The subspecies can be differentiated from other milksnakes due to the darker light bands, which display at the very lightest—a creamy yellow color at the first light band following the black head (darker cream than other subspecies), with the rest of the light banding being solid cream. The darkest light bands will display: a bright yellow or orange-yellow color following the first light band adjacent to the black head, with the rest of the light banding being a lighter hue of either yellow, cream-yellow, or orange-yellow. Other milk snake subspecies may have darker light banding depending on the individual snake, and as described, the Mexican milk snake has a much higher prevalence of this trait and other distinctive features. The light bands are typically considerably larger than the black bands and broaden/widen towards the lower sides and ventral scales from the dorsal scales. Additional distinguishing features include all localities having red bands which are especially dark and crisp compared to other subspecies, with the red being around two or three times as wide as the black bands, and the red extending from the sides to the very edge of the ventral scales.

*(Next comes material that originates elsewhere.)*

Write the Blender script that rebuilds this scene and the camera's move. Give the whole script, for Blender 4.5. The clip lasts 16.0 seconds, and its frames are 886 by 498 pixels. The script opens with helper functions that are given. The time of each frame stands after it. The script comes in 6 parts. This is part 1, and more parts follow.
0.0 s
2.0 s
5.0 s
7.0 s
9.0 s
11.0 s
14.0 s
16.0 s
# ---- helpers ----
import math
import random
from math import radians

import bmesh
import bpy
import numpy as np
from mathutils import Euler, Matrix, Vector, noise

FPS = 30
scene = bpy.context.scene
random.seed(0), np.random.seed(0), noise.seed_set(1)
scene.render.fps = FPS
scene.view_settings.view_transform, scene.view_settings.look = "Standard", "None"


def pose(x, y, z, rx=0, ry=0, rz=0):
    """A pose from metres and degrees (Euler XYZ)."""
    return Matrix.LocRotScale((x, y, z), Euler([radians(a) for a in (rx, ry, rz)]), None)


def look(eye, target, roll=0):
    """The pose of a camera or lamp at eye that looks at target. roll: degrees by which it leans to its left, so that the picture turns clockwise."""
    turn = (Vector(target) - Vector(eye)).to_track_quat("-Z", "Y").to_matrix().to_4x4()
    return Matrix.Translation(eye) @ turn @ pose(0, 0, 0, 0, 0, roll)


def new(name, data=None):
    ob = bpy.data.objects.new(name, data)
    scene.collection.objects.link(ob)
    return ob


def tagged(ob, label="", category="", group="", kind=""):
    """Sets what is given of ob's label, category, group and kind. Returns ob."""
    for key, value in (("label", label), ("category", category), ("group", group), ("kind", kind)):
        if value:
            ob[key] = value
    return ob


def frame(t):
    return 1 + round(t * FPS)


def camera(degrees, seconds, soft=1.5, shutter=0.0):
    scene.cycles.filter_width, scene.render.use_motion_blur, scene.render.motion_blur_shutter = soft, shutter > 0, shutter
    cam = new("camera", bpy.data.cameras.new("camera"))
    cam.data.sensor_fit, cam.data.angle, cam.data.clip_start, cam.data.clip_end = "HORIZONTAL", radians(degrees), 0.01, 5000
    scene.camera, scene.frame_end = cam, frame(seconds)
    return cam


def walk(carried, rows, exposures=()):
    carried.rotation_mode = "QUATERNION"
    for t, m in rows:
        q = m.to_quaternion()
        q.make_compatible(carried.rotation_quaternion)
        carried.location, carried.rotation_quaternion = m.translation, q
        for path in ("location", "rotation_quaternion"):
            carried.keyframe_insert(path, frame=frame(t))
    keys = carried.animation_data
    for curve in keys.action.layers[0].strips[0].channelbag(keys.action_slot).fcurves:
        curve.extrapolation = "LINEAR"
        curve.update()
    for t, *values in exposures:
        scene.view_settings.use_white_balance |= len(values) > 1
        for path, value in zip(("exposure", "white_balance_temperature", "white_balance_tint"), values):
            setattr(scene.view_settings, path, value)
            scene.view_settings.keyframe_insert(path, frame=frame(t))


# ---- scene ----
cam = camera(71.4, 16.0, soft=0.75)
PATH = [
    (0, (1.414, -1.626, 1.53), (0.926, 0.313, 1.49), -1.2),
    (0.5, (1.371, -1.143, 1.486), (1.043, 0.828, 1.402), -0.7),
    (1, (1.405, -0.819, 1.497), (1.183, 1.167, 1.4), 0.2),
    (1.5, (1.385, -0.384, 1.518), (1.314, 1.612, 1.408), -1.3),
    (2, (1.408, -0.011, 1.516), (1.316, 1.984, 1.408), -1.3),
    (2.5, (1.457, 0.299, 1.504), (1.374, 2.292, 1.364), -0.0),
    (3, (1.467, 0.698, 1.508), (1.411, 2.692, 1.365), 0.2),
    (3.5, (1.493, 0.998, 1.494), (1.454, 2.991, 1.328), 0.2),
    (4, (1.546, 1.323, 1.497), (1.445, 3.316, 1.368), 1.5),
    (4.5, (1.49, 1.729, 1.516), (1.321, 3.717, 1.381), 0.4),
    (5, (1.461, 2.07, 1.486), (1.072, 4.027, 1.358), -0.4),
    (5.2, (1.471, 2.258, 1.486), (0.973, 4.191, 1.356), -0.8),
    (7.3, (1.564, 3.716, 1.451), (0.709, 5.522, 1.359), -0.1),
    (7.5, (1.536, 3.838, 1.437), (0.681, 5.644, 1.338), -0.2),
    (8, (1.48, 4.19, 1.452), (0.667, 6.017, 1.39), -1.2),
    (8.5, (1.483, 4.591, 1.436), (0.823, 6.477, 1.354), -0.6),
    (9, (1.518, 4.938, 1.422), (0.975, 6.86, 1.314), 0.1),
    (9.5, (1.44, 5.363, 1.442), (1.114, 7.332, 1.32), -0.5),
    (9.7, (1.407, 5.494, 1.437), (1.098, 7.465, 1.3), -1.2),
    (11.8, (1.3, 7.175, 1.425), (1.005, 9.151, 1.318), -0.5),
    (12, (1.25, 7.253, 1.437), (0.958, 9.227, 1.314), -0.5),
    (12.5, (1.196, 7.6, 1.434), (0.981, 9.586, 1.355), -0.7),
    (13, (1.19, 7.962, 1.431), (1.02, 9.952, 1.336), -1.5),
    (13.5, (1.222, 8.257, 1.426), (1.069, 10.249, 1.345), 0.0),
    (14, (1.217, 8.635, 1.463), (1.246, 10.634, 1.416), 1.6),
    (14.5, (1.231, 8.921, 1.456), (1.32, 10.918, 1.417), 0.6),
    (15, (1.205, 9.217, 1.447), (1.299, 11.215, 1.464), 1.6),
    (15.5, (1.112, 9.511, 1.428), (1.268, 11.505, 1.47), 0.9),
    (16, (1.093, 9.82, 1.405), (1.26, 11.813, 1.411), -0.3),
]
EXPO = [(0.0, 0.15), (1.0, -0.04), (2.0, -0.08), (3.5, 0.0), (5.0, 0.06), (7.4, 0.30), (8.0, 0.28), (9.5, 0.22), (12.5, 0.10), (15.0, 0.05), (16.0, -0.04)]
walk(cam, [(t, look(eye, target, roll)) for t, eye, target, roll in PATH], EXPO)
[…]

The Mexican milk snake is short in length and large in width compared to other milk snake subspecies, given that they grow to approximately 24–30 inches (61–76 cm) in length and have more girth overall. It is not venomous, contrary to the coral snake, which fairly resembles this milk snake. The coral snake's red and yellow bands are adjacent, while the milk snake's red and black bands are adjacent.

== Behavior and adaptations ==
Like many snakes, L. annulata tend to be nocturnal or crepuscular in lifestyle, mostly preferring to hide when the daytime temperatures are at their highest and becoming most active in the cooler periods of the day, especially from the spring to the fall. They eat primarily rodents and lizards; additionally, they will occasionally eat other snakes, including venomous rattlesnakes and coral snakes (albeit not nearly as often as the related kingsnakes), whose venom the genus Lampropeltis has (seemingly) evolved an innate resistance to. As with all lampropeltid snakes, they will eat most or all animals they can comfortably swallow, if hungry or voracious enough, including desert toads, frogs, young rabbits, and various ground-nesting birds and their chicks. Their choice of habitat is semi-arid brush areas with sandy soils. While these snakes are primarily nocturnal and crepuscular, as previously stated, they will also bask for short periods during the day to raise their internal temperature. If kept in captivity, they will appreciate being provided with a basking lamp set to a timer cycle.

Milksnakes, like many semi-arid reptile species, have a natural resilience and adaptability due to the many unpredictable climatic conditions and environmental pressures present in their habitats, which include predation, interspecific competition, drought and heatwaves, as well as seasonally-heavy rainstorms and potential flash-flooding. Depending on a snake's habitat's elevation and proximity to water, daytime temperatures in its range of northern Mexico and South Texas can vary, from temperate, albeit dry, throughout much of the year to oppressively hot in the summertime, easily reaching over 90°F (32 °C); on many days, the highs may easily reach over 100°F (37 °C) across the species' distribution. Contrastingly, winter lows can reach near-freezing, even experiencing snowfall in some areas. Snakes have evolved in response to such extremes, primarily by having a relatively slow rate of metabolism coupled with efficient digestion, extracting sufficient nutrients and hydration from their prey; when water is available, most snakes will readily drink it.

Breeding occurs on rainy spring evenings, and approximately 50 days later, the female will lay 4–10 eggs, which will incubate for 55–60 days before hatching. Newborns are around 6–7 inches (15–17 cm) long.

== In captivity ==
A pet Mexican milk snake adapts well to captive care and might appeal to owners seeking a small size and interesting coloration. They are generally docile and do not bite or stink.